Jane goes shopping: she gets a soft-serve ice cream machine for £3,995 to replace the smoothie maker. She then gets air conditioning installed inside the stand (thank goodness!), which costs her £1,260. Her remaining profit stands at £11,652.
She now owes £2,214 in Corporation tax instead of the original £3,838.
Throw a party
Staff parties can be accepted as allowable expenses since they aim to increase staff motivation and corporate culture and therefore, make your team and your business more productive. To make sure your parties are tax-deductible, they have to be annual and open to all your employees. Note that if you throw a party for your directors and friends only, it will not be tax-deductible. So either invite everyone who works for you or the party will have little tax optimization effect.
You can claim a maximum of £150 per head.
Jane invited all her employees, which there are five, to celebrate Christmas. Everyone came, and the six of them spent £597 (it was a hell of a party!). The profit that is subject to tax now stands at £11,050.
She has reduced the Corporation tax to £2,100. Remember, she started at £3,838, so it’s less than half of what she owed! She also has made renovations, invested in new equipment, increased her salary and achieved some team building.

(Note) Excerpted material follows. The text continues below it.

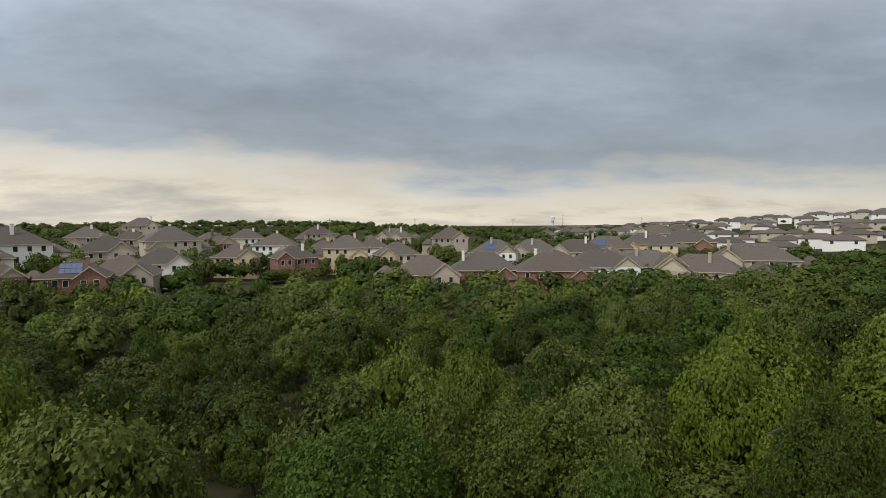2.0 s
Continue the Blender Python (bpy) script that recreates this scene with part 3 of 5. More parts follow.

Jane is smart! Be like Jane.
Bonus Track: Pay HMRC early
HRMC pays interest they call ‘credit interest’ to limited companies that pay their Corporation tax early. They pay 0.5% from the date you submitted your tax till the day it was due. The earliest you can pay is 6 months 13 days after your Accounting period started.
Jane paid her £2,100 in tax 2 months in advance, so she got £21 back from HRMC. Not that much, but hey, it’s quite a few hot dogs!